■ TASK DESCRIPTION:
Find every line of the listing below where "Python" appears, and copy it.

[Rows from a dataset of clips and code]
— START —
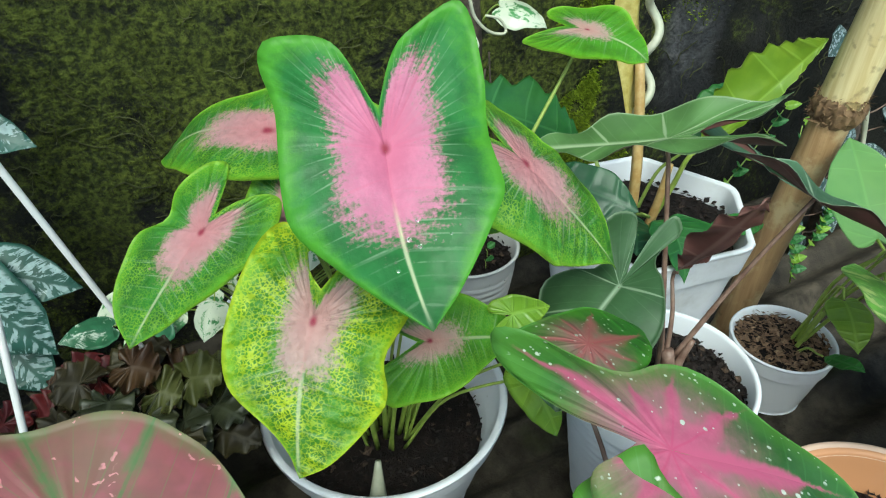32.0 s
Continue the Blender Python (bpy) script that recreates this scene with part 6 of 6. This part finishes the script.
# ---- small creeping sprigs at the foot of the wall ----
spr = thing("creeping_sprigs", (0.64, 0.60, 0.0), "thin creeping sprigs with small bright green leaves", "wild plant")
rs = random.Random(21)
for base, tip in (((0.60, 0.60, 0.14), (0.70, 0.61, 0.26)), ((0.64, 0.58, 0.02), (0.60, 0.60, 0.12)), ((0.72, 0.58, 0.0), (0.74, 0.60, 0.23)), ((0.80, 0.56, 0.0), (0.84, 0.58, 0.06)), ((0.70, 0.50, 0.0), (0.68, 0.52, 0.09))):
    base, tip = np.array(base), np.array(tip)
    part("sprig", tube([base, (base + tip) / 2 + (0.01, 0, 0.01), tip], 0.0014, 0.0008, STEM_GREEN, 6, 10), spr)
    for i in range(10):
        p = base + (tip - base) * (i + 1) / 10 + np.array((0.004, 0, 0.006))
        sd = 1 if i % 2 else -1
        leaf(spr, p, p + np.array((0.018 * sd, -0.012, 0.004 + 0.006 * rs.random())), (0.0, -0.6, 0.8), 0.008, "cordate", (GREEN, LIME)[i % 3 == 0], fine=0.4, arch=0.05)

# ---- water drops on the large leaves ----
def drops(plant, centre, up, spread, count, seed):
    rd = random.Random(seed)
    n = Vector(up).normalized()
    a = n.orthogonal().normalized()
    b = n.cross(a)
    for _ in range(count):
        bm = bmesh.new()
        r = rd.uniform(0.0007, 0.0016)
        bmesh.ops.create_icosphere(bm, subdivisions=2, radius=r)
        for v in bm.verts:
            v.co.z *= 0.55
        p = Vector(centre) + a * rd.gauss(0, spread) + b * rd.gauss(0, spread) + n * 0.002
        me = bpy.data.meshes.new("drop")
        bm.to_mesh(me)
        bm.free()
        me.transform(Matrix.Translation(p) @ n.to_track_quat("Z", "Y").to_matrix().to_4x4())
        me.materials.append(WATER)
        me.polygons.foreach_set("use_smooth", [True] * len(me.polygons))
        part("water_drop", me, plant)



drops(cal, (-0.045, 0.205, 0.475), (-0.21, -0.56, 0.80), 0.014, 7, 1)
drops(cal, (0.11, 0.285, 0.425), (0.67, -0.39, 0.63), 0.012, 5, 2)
— END —
— START —
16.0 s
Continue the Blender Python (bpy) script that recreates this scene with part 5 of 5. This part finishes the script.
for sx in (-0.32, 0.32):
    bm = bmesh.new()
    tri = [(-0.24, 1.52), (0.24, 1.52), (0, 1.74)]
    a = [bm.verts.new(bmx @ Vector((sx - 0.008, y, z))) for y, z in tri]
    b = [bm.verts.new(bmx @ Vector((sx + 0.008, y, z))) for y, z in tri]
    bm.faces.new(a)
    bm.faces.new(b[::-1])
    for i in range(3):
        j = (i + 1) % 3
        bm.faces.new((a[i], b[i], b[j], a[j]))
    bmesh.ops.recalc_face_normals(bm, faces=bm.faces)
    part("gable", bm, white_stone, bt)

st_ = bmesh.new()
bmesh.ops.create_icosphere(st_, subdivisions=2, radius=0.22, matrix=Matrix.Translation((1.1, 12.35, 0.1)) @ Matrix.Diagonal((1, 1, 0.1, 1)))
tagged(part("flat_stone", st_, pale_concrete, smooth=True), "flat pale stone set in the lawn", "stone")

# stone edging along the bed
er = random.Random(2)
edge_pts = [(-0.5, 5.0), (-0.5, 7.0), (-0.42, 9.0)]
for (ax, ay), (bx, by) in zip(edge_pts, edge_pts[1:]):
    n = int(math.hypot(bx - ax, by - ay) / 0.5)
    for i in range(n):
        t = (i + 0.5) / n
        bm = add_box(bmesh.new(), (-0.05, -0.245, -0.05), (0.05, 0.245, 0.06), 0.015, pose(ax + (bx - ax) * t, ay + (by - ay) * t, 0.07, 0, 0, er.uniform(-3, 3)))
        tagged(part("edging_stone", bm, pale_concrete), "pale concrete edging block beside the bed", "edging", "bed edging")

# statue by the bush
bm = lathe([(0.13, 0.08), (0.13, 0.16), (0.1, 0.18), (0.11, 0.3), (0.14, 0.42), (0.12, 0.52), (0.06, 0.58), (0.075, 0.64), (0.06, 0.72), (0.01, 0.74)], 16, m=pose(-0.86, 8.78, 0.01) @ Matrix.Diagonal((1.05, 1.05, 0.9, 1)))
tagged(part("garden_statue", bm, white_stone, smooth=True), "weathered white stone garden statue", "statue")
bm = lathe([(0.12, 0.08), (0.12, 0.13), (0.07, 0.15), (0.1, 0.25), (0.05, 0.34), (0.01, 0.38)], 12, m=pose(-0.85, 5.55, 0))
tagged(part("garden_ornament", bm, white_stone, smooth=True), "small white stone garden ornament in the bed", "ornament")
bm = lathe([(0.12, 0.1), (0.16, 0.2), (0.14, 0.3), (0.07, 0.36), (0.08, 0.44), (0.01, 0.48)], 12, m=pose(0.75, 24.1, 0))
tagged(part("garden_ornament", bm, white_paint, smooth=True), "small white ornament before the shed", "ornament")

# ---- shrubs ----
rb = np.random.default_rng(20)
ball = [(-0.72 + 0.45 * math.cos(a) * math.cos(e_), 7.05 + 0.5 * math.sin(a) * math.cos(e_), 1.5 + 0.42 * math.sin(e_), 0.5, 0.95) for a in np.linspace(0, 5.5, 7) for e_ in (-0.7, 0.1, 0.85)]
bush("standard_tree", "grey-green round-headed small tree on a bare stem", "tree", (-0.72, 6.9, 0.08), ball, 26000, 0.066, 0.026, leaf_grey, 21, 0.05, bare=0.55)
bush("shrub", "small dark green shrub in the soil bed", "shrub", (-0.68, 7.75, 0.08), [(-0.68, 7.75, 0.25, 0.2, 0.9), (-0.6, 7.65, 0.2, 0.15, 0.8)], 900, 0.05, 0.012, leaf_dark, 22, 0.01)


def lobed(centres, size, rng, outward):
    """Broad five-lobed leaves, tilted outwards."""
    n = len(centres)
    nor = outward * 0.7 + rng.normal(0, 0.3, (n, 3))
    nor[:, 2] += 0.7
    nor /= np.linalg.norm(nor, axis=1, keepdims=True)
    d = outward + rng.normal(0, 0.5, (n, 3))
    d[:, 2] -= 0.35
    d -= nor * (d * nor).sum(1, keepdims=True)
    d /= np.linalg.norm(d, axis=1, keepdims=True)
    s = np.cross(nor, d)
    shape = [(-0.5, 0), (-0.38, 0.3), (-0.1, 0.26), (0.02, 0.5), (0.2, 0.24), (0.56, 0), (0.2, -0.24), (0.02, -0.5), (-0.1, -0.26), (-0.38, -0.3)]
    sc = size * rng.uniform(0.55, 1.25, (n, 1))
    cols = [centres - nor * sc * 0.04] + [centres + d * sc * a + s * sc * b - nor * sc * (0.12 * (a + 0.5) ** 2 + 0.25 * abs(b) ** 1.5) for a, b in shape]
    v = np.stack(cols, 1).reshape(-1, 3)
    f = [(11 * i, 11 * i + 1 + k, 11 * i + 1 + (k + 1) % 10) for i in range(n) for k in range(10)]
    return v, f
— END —
■ TASK RESULT:
Continue the Blender Python (bpy) script that recreates this scene with part 6 of 6. This part finishes the script.
Continue the Blender Python (bpy) script that recreates this scene with part 5 of 5. This part finishes the script.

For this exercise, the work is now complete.